Robert Johnson, the NBA's first African-American majority owner, has been chosen by Sports Illustrated magazine as the most influential minority in sports. The magazine named Johnson number one in its May 5, 2003, "101 Most Influential Minorities in Sports" issue.

Johnson, who founded Black Entertainment Television and turned it into a multibillion-dollar enterprise, was awarded the NBA's newest expansion franchise in Charlotte last December. "What the NBA has gotten in Johnson is a calm, relatively soft-spoken but no-nonsense man who nonetheless had the drive to build his fortune from scratch and has the toughness to brush off the inevitable racism and criticism he encountered on the way," writes SI's Phil Taylor.

"My mission is to create a profitable franchise that the people of Charlotte can be excited about and proud of," says Johnson in the article. "One of the by-products of that will be that people will see something they've never seen before – a successful sports team owned by an African-American, with other African-Americans in major positions of authority. The message that sends is powerful, to both black and white people. If we can do that, everybody wins."

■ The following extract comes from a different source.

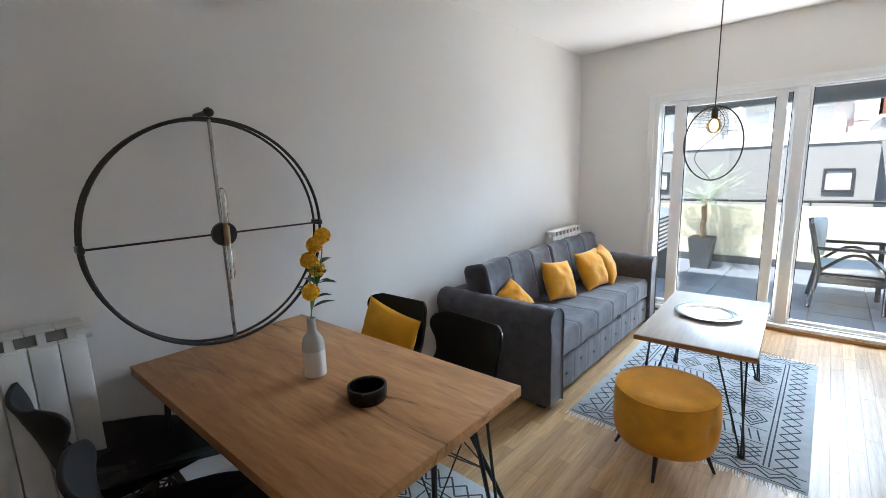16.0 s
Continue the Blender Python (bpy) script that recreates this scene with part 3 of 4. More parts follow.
# ---- dining chairs ----
def dining_chair(loc, rz, label):
    ch = thing("dining_chair", label, "chair", loc, rz, "chairs round the dining table")
    prof = spline([(0.275, 0.395, 0.16, -0.012), (0.255, 0.428, 0.205, -0.005), (0.14, 0.434, 0.237, 0.03), (-0.02, 0.425, 0.245, 0.07), (-0.11, 0.43, 0.24, 0.10), (-0.165, 0.465, 0.232, 0.125), (-0.195, 0.53, 0.212, 0.11), (-0.212, 0.60, 0.185, 0.045), (-0.228, 0.665, 0.188, 0.045), (-0.248, 0.725, 0.212, 0.07), (-0.264, 0.775, 0.205, 0.075), (-0.275, 0.803, 0.15, 0.075)], 40)
    def shell(a, c):
        i = min(int(c * 40), 40)
        y, z, hw, curl = prof[i]
        j, k = max(i - 1, 0), min(i + 1, 40)
        ty, tz = prof[k][0] - prof[j][0], prof[k][1] - prof[j][1]
        ln = math.hypot(ty, tz) or 1
        ny, nz = tz / ln, -ty / ln
        u = 2 * a - 1
        x = hw * math.sin(u * math.pi / 2 * 0.92) / math.sin(math.pi / 2 * 0.92)
        e = curl * (abs(x) / 0.21) ** 2.2
        return (x, y + ny * e, z + nz * e)
    sh = part("shell", grid(shell, 18, 40), BLACKP, ch, "glossy black moulded seat shell", angle=80)
    thicken(sh, 0.013)
    def pad(a, c):
        u, v = 2 * a - 1, 2 * c - 1
        k = max(0, (1 - abs(u) ** 4) * (1 - abs(v) ** 4)) ** 0.5
        return (0.205 * u * (1 - 0.12 * max(0, v)), 0.06 + 0.185 * v, 0.431 + 0.022 * k + 0.02 * abs(u) ** 3 * (1 - v) / 2)
    part("seat_pad", grid(pad, 12, 12), LEATHER, ch, "black padded seat", angle=80)
    part("mount", box(-0.09, 0.09, -0.10, 0.10, 0.395, 0.418, 0.004), BLACKM, ch)
    feet = {}
    for sx in (-1, 1):
        for sy in (-1, 1):
            top, foot = Vector((sx * 0.085, sy * 0.095, 0.40)), Vector((sx * 0.225, sy * 0.215 + 0.015, 0.0))
            feet[sx, sy] = (top, foot)
            part("leg", tube([top, top.lerp(foot, 0.5), foot], 0.013, 10, r1=0.009), BLACKM, ch)
    for a, c in (((-1, -1), (1, 1)), ((1, -1), (-1, 1)), ((-1, -1), (-1, 1)), ((1, -1), (1, 1)), ((-1, -1), (1, -1)), ((-1, 1), (1, 1))):
        p, q = feet[a][0].lerp(feet[a][1], 0.55), feet[c][0].lerp(feet[c][1], 0.05)
        part("brace", tube([p, q], 0.0035, 6), BLACKM, ch)
        p, q = feet[a][0].lerp(feet[a][1], 0.05), feet[c][0].lerp(feet[c][1], 0.55)
        part("brace", tube([p, q], 0.0035, 6), BLACKM, ch)
    return ch


CHAIR = "black moulded dining chair on black braced metal legs"
c0 = dining_chair((-1.985, 2.255, 0.0095), 4, CHAIR)
copy_thing(c0, pose(-1.355, 2.305, 0.0095, 0, 0, 3))
copy_thing(c0, pose(-1.775, 3.235, 0.0095, 0, 0, 183))
copy_thing(c0, pose(-1.30, 3.19, 0.0095, 0, 0, 176))
pillow("chair_cushion", "bright yellow square cushion on a dining chair", YELLOWC, 0.40, 0.36, 0.12, pose(-1.765, 3.33, 0.63, 0, 0, 180) @ pose(0, 0, 0, 104, 0, 0) @ pose(0, 0, 0, 0, 0, 9))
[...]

The City of Charlotte hired Ellerbe Becket to design the new arena where Johnson's team will play. Target opening date is fall 2005.

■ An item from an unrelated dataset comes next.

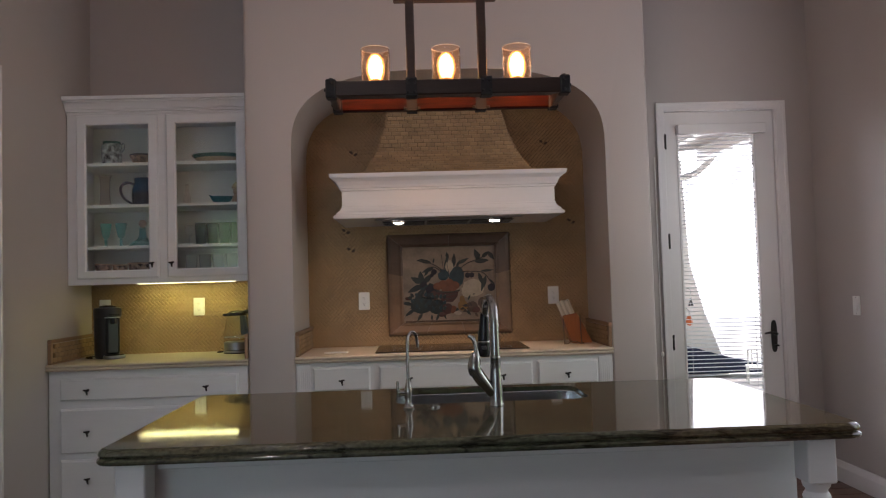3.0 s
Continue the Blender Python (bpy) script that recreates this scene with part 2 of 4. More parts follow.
# wall with the pantry door
bm = bmesh.new()
for lo, hi in (((LX - 0.14, 0.3, 0), (LX, 2.185, TOP)), ((LX - 0.14, 2.905, 0), (LX, 4.25, TOP)), ((LX - 0.14, 2.185, 2.452), (LX, 2.905, TOP))):
    add_box(bm, lo, hi)
structure("wall_west", bm, PAINT, "plain greige painted wall with a pantry door")
structure("wall_south_west", box((FARX, 0.16, 0), (LX - 0.14, 0.3, TOP)), PAINT, "plain greige painted wall")
structure("wall_far_west", box((FARX - 0.14, BACK, 0), (FARX, 4.25, TOP)), PAINT, "plain greige painted wall")
structure("wall_pantry", box((FARX, 4.11, 0), (LX - 0.14, 4.25, TOP)), PAINT, "plain greige pantry wall")
structure("wall_north", box((LX, BY + 0.009, 0), (1.30, 4.25, TOP)), PAINT, "greige painted wall behind the counters")
# cooking niche with a basket arch
CX, HALF = 0.283, 0.928
arch = []
for i in range(41):
    a = math.pi * i / 40
    c, s = math.cos(a), math.sin(a)
    n = 2.9
    arch.append((CX - HALF * math.copysign(abs(c) ** (2 / n), c), 2.1 + 0.487 * abs(s) ** (2 / n)))
outline = [(-0.915, 0), (CX - HALF, 0)] + arch + [(CX + HALF, 0), (1.475, 0), (1.475, TOP), (-0.915, TOP)]
bm = prism(outline, PY, BY)
edges = [e for e in bm.edges if all(abs(v.co.y - PY) < 1e-4 for v in e.verts) and not all(v.co.z < 0.01 for v in e.verts) and not all(v.co.z > TOP - 0.01 for v in e.verts)]
bmesh.ops.bevel(bm, geom=edges, offset=0.022, segments=4, affect="EDGES", profile=0.5)
ob = structure("wall_niche", bm, PAINT, "greige plaster wall with a rounded cooking niche")
for p in ob.data.polygons:
    p.use_smooth = True
ob.data.set_sharp_from_angle(angle=radians(40))
# wall with the patio door
bm = bmesh.new()
for lo, hi in (((1.475, DY, 0), (1.722, 4.1, TOP)), ((2.468, DY, 0), (RX + 0.14, 4.1, TOP)), ((1.722, DY, 2.412), (2.468, 4.1, TOP))):
    add_box(bm, lo, hi)
structure("wall_north_east", bm, PAINT, "greige painted wall with a glazed patio door")
bm = bmesh.new()
for lo, hi in (((BACK, 0), (0.6, TOP)), ((2.8, 0), (DY, TOP)), ((0.6, 0), (2.8, 0.4)), ((0.6, 2.6), (2.8, TOP))):
    add_box(bm, (RX, lo[0], lo[1]), (RX + 0.14, hi[0], hi[1]))
structure("wall_east", bm, PAINT, "plain greige painted wall with an added side window")
# wall behind, with two garden windows
bm = bmesh.new()
for lo, hi in (((FARX, 0, 0), (-3.7, 0, TOP)), ((-0.7, 0, 0), (RX, 0, TOP)),
               ((-3.7, 0, 0), (-0.7, 0, 0.4)), ((-3.7, 0, 2.6), (-0.7, 0, TOP))):
    add_box(bm, (lo[0], BACK - 0.16, lo[2]), (hi[0], BACK, hi[2]))
structure("wall_south", bm, PAINT, "greige painted wall with garden windows")


def garden_window(name, a0, a1, panes, side):
    """A white frame with mullions in an opening of the south (side 0) or east (side 1) wall."""
    def at(u, w, z):
        return (u, BACK + w, z) if side == 0 else (RX - w, u, z)
    w = thing(name, at((a0 + a1) / 2, -0.1, 0.4), "white framed garden window set out of view in the wall", "window", kind="structure")
    bm = bmesh.new()
    bars = [(a0, a0 + 0.06, 0.4, 2.6), (a1 - 0.06, a1, 0.4, 2.6), (a0 + 0.06, a1 - 0.06, 0.4, 0.46), (a0 + 0.06, a1 - 0.06, 2.54, 2.6)]
    bars += [(a0 + (a1 - a0) * i / panes - 0.03, a0 + (a1 - a0) * i / panes + 0.03, 0.46, 2.54) for i in range(1, panes)]
    for u0, u1, z0, z1 in bars:
        p, q = at(u0, -0.12, z0), at(u1, -0.05, z1)
        add_box(bm, [min(c) for c in zip(p, q)], [max(c) for c in zip(p, q)], 0.004)
    part("window_frame", bm, WHITE, w)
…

The new Charlotte Arena is Ellerbe Becket’s 16th NBA/NHL facility, more than any other design firm. Ellerbe Becket’s resume includes Madison Square Garden in New York City, the Fleet Center in Boston, Conseco Fieldhouse in Indianapolis, America West Arena in Phoenix, the Rose Garden in Portland and the just-completed SBC Center in San Antonio. Another Ellerbe Becket project, FedEx Forum in Memphis, is under construction and scheduled for completion in 2004.